Synopses & Reviews
An electrifying debut novel that unfolds in the course of a single day inside one genteel New York City apartment building, as tensions between the building's super and his grown-up daughter spark a crisis that will, by day's end, have changed everything.
Ruby has a strange relationship to privilege, having grown up the super's daughter in the basement of an Upper West Side co-op that is full-on gentrified, and getting more so with each passing year. She wasn't by any measure privileged herself, but her close childhood friendship with the daughter of wealthy tenants named Caroline, and the mere fact of living in a lovely neighborhood, close to her beloved Natural History Museum and just across the park from the Met, brought with them certain real advantages, even expectations. Naturally Ruby followed her dreams and took out large student loans to attend a prestigious small liberal arts college and explore her interest in art. But now, out of school for a while, she is no closer to her dream job, or anything resembling it, and she's been forced by circumstances to do the last thing she wanted to do: move back in with her parents, back in the basement apartment of the building. And Caroline is throwing one of her parties tonight, in her father's glorious penthouse apartment, a party Ruby looks forward to and dreads in equal measure.

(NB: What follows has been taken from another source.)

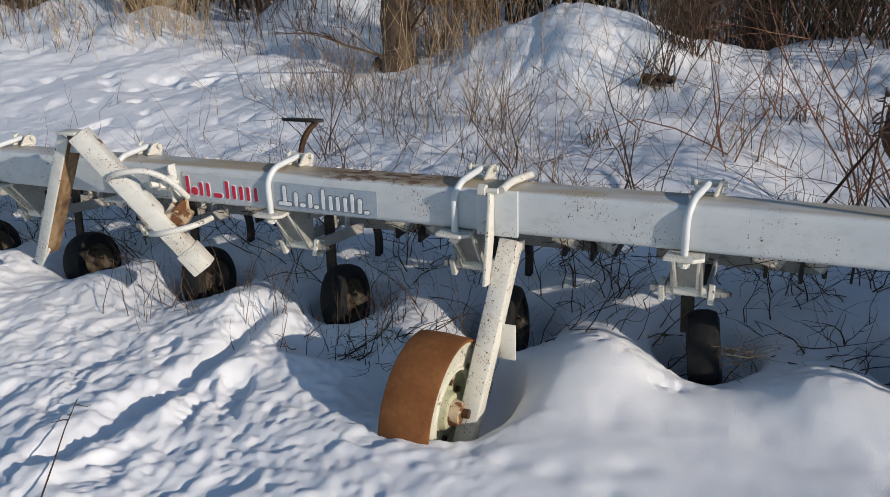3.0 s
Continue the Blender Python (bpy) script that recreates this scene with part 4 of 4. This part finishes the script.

With exquisite narrative control, The Party Upstairs distills down worlds of wisdom about families, great expectations, and the hidden violence of class into the gripping, darkly witty story of a single fateful day inside a single Manhattan co-op. Told from the alternating perspectives of the super, Martin, and his daughter, Ruby, as they are obliged, one way or another, to interact with the various species of inhabitant of the little ecosystem of their building, the novel builds from the spark of an early morning argument between Martin and Ruby to the ultimate conflagration that results by day's end. By the time the ashes have cooled, the facade that masks the building's power structures of dominance and submission will have burned away, and no party will be left unscathed.
Review
"Conell...ignites this suspenseful novel, taking place over a single day, with a passion, psychological insight, and a keen sensibility about class and economic difference." The National Book Review
Review
"Conell's smashing debut creates a vivacious microcosm of life inside a tony Manhattan co-op building." Publishers Weekly
Review
"Conell's debut perfectly captures the co-op's ecosystem and the ways class informs every interaction, reaction, and relationship inside it...A slow-burning debut that keenly dissects privilege, power, and the devastation of unfulfilled expectations." Kirkus
About the Author
Lee Conell is the author of the story collection Subcortical, which was awarded the Story Prize’s Spotlight Award. Her short fiction has received the Chicago Tribune’s Nelson Algren Award and appears in the Oxford American, Kenyon Review, Glimmer Train, American Short Fiction, and elsewhere. She is a 2020 National Endowment for the Arts Fellow as well as the recipient of creative writing fellowships from the Japan-United States Friendship Commission, the Tennessee Arts Commission, and the Sewanee Writers’ Conference.